La création des monnaies locales complémentaires fait-elle l’objet d’un contrôle ?

 Le contrôle paraît nécessaire en raison des risques de contrefaçon qui incontestablement existent. Il n’est pourtant mis en place, via l’Autorité de contrôle prudentiel et de résolution (ACPR), que si l’émission et la gestion des monnaies locales  relèvent des services bancaires de paiement ou de la monnaie électronique. Cette règle implique que les professionnels qui sont autorisés à émettre et gérer des monnaies locales – ce sont les professionnels visés par l’article 1 de la loi n° 2014-856 du 31 juillet 2014 relative à l’économie sociale et solidaire (notamment les coopératives, les mutuelles et les sociétés commerciales recherchant une utilité sociale) – échappent à la réglementation bancaire si leur activité n’est pas constitutive d’un service bancaire de paiement ou d’une activité liée à la monnaie électronique. Il en est ainsi, selon l’ACPR, si les monnaies locales ne sont ni remboursables, ni fractionnables et ne donnent lieu à aucun rendu de monnaie. Le Code exige toutefois que l’émission et la gestion des titres de monnaies locales complémentaires soient leur unique objet social.

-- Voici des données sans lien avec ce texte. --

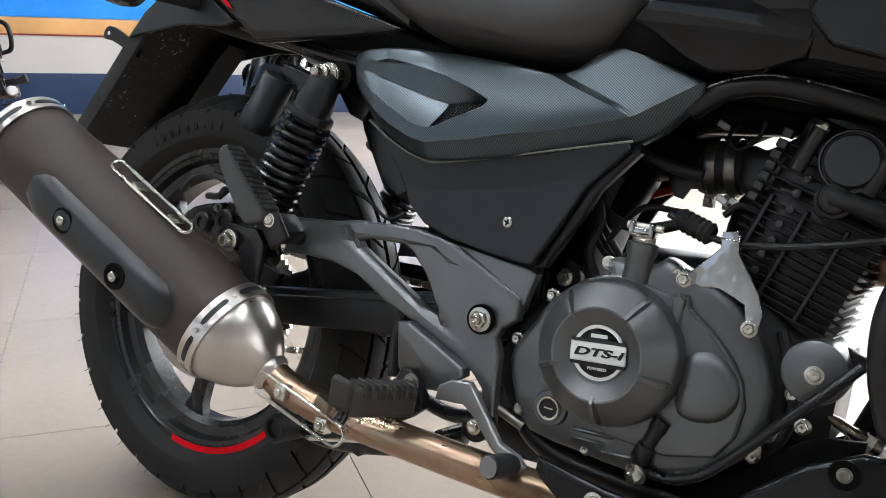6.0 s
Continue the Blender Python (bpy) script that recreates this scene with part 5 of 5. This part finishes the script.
# oil cooler face
for z0, z1 in ((-0.0285, -0.0235), (0.0235, 0.0285)):
    part("tank_rail", moved(block(0.001, 0.009, -0.0855, 0.0855, z0, z1, 0.002), COOL), CAST, cooler, "bright aluminium rail")
for y0, y1 in ((-0.0855, -0.0805), (0.0805, 0.0855)):
    part("end_rail", moved(block(0.001, 0.009, y0, y1, -0.0235, 0.0235, 0.002), COOL), CAST, cooler)
bm = bmesh.new()
for k in range(21):
    y = -0.079 + 0.0079 * k
    for sl in (-1, 1):
        tube([COOL @ Vector((0.0078, max(-0.08, min(0.08, y - sl * 0.0135)), -0.0235)), COOL @ Vector((0.0078, max(-0.08, min(0.08, y + sl * 0.0135)), 0.0235))], 0.00075, 4, bm, straight=True)
tagged(part("mesh_guard", bm, CAST, cooler, "bright woven wire mesh"), kind="stuff")
for q in ((1.060, -0.015, 0.650), (1.062, 0.055, 0.652)):
    b = part("cooler_mount", lathe([(0, 0.004), (0.0, 0.013), (0.002, 0.013), (0.0025, 0.007), (0.008, 0.006), (0.008, 0.0003)], q, (0.9, -0.4, 0.1), 20), DARK_STEEL, cooler, "steel cooler mounting washer")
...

 La fourniture d’un service bancaire de paiement – ce qui implique l’émission de titres papier – ou d’une activité liée à la monnaie électonomique – ce qui implique l’émission de titres électronique – est subordonnée, par principe, à l’obtention d’un agrément : agrément bancaire s’il s’agit d’un établissement de crédit ; agrément au titre de la monnaie électronique s’il s’agit d’un établissement de monnaie électronique. L’ACPR peut toutefois exempter d’agrément les entreprises fournissant des services bancaires de paiement ou des activités de monnaie électronique pour l’acquisition de biens ou de services dans les locaux de ces entreprises ou dans le cadre d’un accord commercial s’appliquant à un réseau limité de personnes acceptant ces services ou activités ou pour un éventail limité de biens et services (art. L 511-7, II, et L 525-5, al. 1, CMF).